Amato’s pitching line was flawless: seven innings, zero runs, zero hits and seven strikeouts.

Molloy junior Kevin Linitz led off the top of the seventh by hitting the ball between the mound and home plate, forcing Amato to jump off it and fire to first to just get him. Thomas Manetta then hit a slow ground ball to Xaverian first baseman Xavier Vargas. He raced to the bag to for the second out.

The final batter, senior Scott Hannon, hit a ground ball right at shortstop Phoenix Hernandez. Hernandez fired a bullet to first, which forced Vargas to jump in the air and put a swipe tag on Hannon. Everyone held their breath and looked to the first base umpire, who raised his right fist in the air.

“On the ground ball back to me I didn’t think I was going to get it,” he said. “But as soon as I got it, I knew I had to throw it as quick as I could.
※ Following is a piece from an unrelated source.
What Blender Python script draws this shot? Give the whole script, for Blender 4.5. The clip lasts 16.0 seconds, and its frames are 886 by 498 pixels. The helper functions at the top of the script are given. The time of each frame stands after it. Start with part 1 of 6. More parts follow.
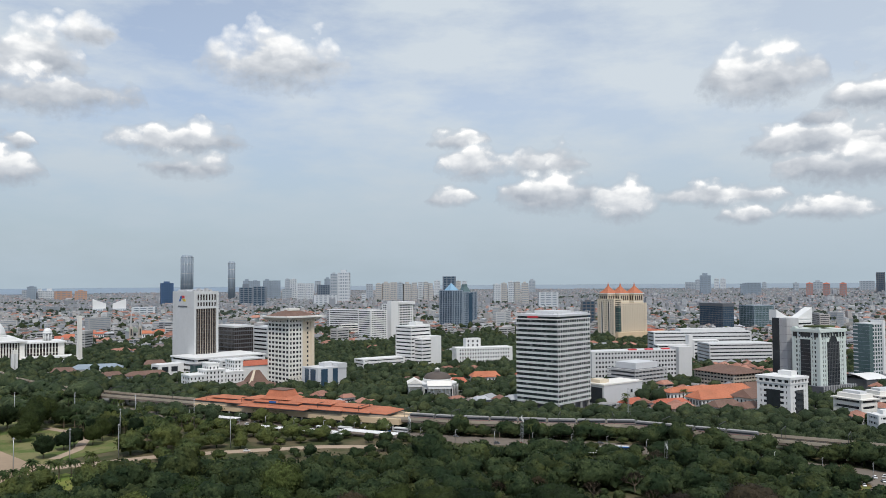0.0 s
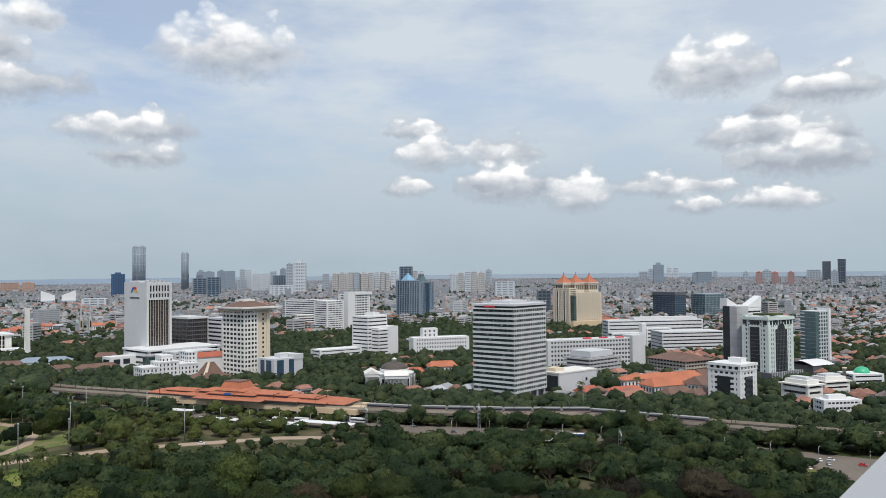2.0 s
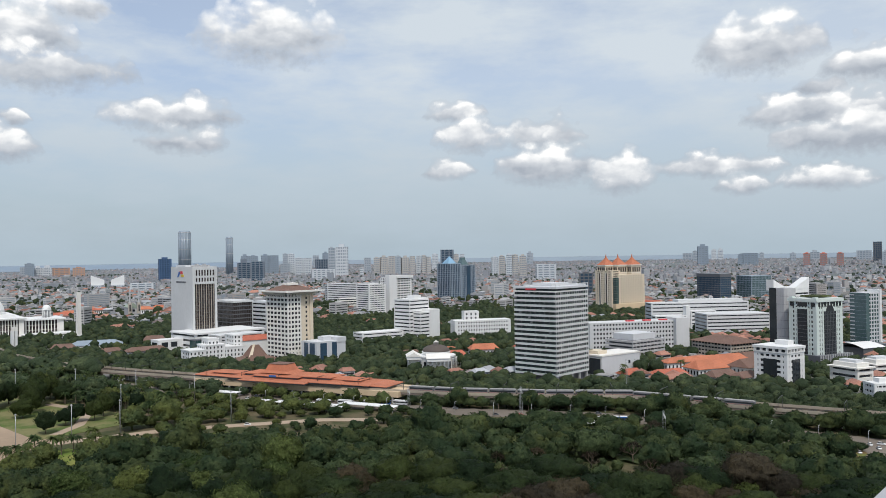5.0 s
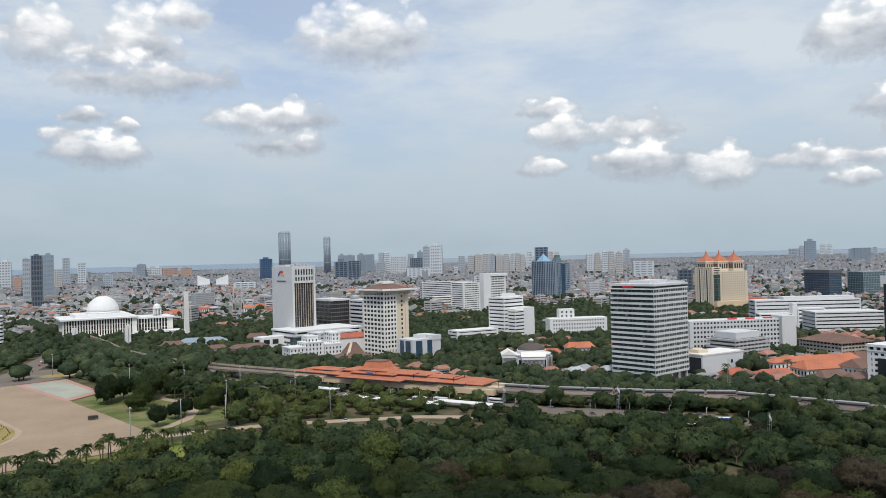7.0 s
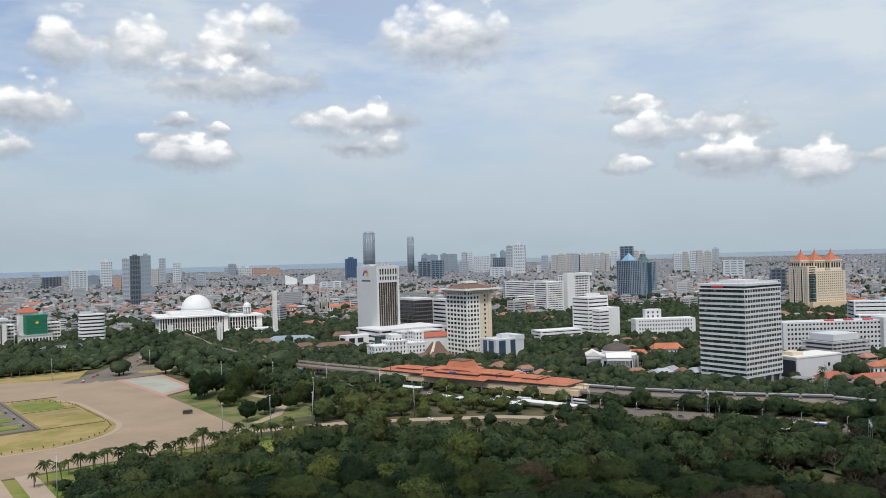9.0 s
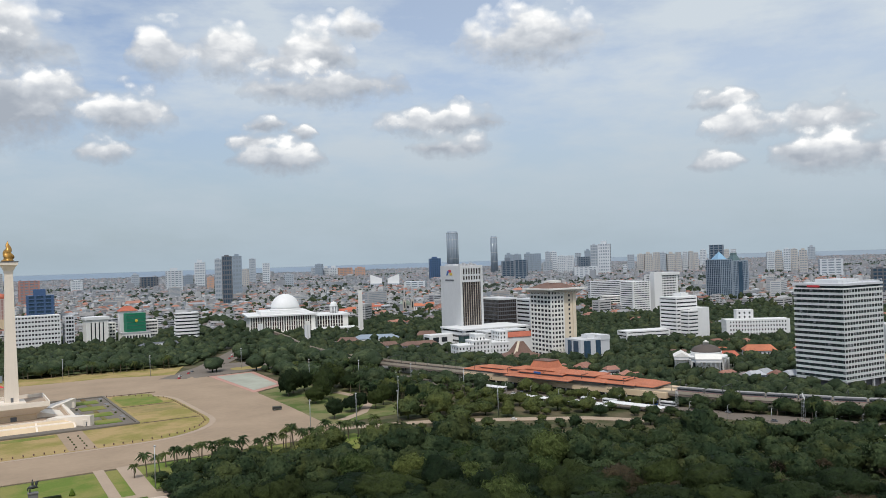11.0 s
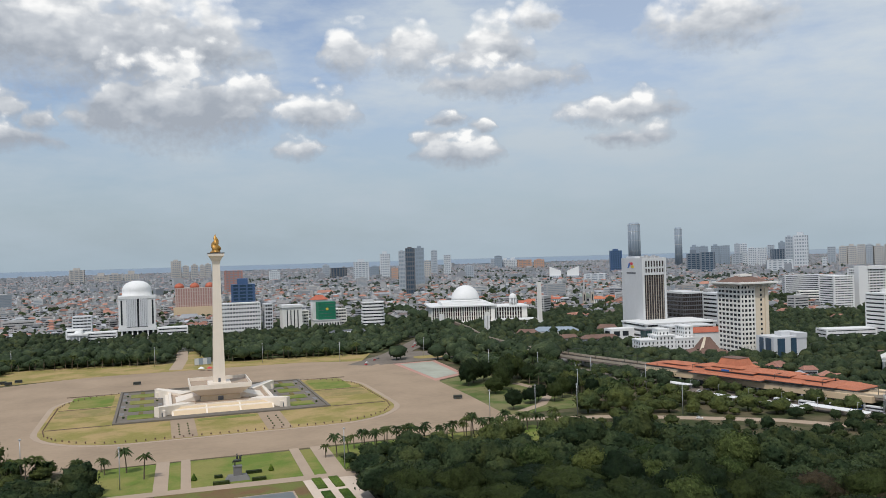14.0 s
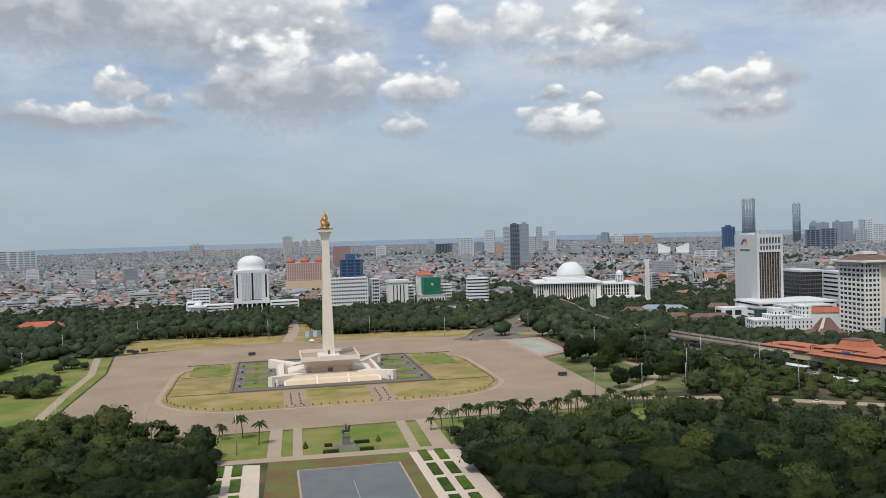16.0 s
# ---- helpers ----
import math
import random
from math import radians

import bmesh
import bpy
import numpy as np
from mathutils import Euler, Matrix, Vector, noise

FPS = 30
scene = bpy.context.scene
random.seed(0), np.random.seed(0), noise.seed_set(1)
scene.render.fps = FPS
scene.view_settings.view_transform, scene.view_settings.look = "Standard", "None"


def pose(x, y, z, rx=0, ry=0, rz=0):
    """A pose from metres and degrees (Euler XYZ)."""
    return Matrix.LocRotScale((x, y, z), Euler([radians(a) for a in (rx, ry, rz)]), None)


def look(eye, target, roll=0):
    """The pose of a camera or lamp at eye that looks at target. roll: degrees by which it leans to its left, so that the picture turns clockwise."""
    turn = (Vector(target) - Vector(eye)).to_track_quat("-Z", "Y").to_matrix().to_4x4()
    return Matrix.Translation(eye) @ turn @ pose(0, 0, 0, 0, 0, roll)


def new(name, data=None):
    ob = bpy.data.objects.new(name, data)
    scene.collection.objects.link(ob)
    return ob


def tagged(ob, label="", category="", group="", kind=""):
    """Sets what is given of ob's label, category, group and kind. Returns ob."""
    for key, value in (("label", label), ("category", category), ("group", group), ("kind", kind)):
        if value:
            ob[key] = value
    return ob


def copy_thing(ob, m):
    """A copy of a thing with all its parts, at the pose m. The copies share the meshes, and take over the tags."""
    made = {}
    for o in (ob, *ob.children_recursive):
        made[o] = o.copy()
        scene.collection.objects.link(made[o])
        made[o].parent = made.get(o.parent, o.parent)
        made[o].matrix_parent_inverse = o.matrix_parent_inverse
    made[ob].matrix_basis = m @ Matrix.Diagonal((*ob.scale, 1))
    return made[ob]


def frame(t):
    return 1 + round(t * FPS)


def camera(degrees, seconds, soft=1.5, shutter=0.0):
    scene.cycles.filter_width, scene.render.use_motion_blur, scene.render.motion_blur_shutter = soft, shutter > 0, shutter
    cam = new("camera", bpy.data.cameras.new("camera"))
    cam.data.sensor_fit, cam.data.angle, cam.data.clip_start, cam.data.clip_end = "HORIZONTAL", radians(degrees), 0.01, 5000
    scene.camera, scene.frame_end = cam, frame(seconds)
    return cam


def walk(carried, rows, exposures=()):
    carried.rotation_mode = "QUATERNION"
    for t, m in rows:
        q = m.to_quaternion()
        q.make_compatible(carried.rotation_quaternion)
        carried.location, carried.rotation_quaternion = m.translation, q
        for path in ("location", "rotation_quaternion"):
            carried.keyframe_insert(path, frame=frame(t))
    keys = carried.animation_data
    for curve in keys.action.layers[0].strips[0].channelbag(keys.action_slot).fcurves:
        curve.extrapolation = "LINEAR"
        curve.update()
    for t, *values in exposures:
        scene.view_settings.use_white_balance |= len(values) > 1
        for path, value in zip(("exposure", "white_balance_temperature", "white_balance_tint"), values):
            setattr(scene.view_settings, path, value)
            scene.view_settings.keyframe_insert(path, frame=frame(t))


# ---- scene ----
# ---------------------------------------------------------------- camera
EYE = 111.0
cam = camera(56.55, 16.0, soft=0.9)
ROWS = [  # seconds, yaw, pitch, roll
    (0.0, -49.5, 2.22, 0.4), (0.5, -50.33, 2.15, 0.27), (1.0, -51.11, 1.98, 0.32), (1.5, -51.86, 1.76, 0.43),
    (2.0, -52.5, 1.5, 0.58), (2.5, -52.86, 1.22, 0.68), (3.0, -52.86, 0.96, 0.67), (3.2, -52.76, 0.86, 0.68),
    (5.5, -48.16, 0.31, 1.11), (6.0, -46.46, 0.3, 1.34), (6.5, -44.72, 0.32, 1.47), (7.0, -43.12, 0.36, 1.44),
    (7.5, -41.73, 0.41, 1.35), (8.0, -40.35, 0.43, 1.33), (8.5, -38.89, 0.44, 1.43), (9.0, -37.36, 0.48, 1.58),
    (11.5, -29.82, 0.71, 1.72), (12.0, -27.82, 0.82, 1.66), (12.5, -25.7, 0.82, 1.61), (13.0, -23.68, 0.71, 1.61),
    (13.5, -21.44, 0.57, 1.61), (14.0, -19.15, 0.43, 1.64), (14.5, -16.9, 0.25, 1.73), (15.0, -14.86, -0.01, 1.79),
    (15.5, -13.18, -0.44, 1.77), (16.0, -11.88, -1.03, 1.56),
]
walk(cam, [(t, pose(0, 0, EYE, 90 + pitch, roll, yaw)) for t, yaw, pitch, roll in ROWS], exposures=[(0.0, 0.06), (3.2, 0.08), (6.0, 0.09), (9.0, 0.09), (12.5, -0.02), (16.0, -0.05)])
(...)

The last play, I thought it was going to go over our first baseman’s head. I was kind of nervous. But thankfully the first baseman got it.”

The Xaverian offense displayed some prowess as well. It put together two big innings to really make Amato comfortable on the mound. In the first inning the Clippers sent seven batters to the plate and scored three runs on four hits. In the fourth the offense was able to capitalize on two Molloy errors and two hits to scratch three more runs across the plate.

Even with the loss, Molloy still has high hopes for a long playoff run. It just has to get its offensive woes figured out in time.

“After taking a tough loss to a really good team like Xaverian, knowing that we have a spot in the playoffs and a shot to make up for what we’ve done is great because it gives the team a sense of hope,” Molloy pitcher Jonathan Meditz said. “But we have to come together as a team and find a way to get runs.”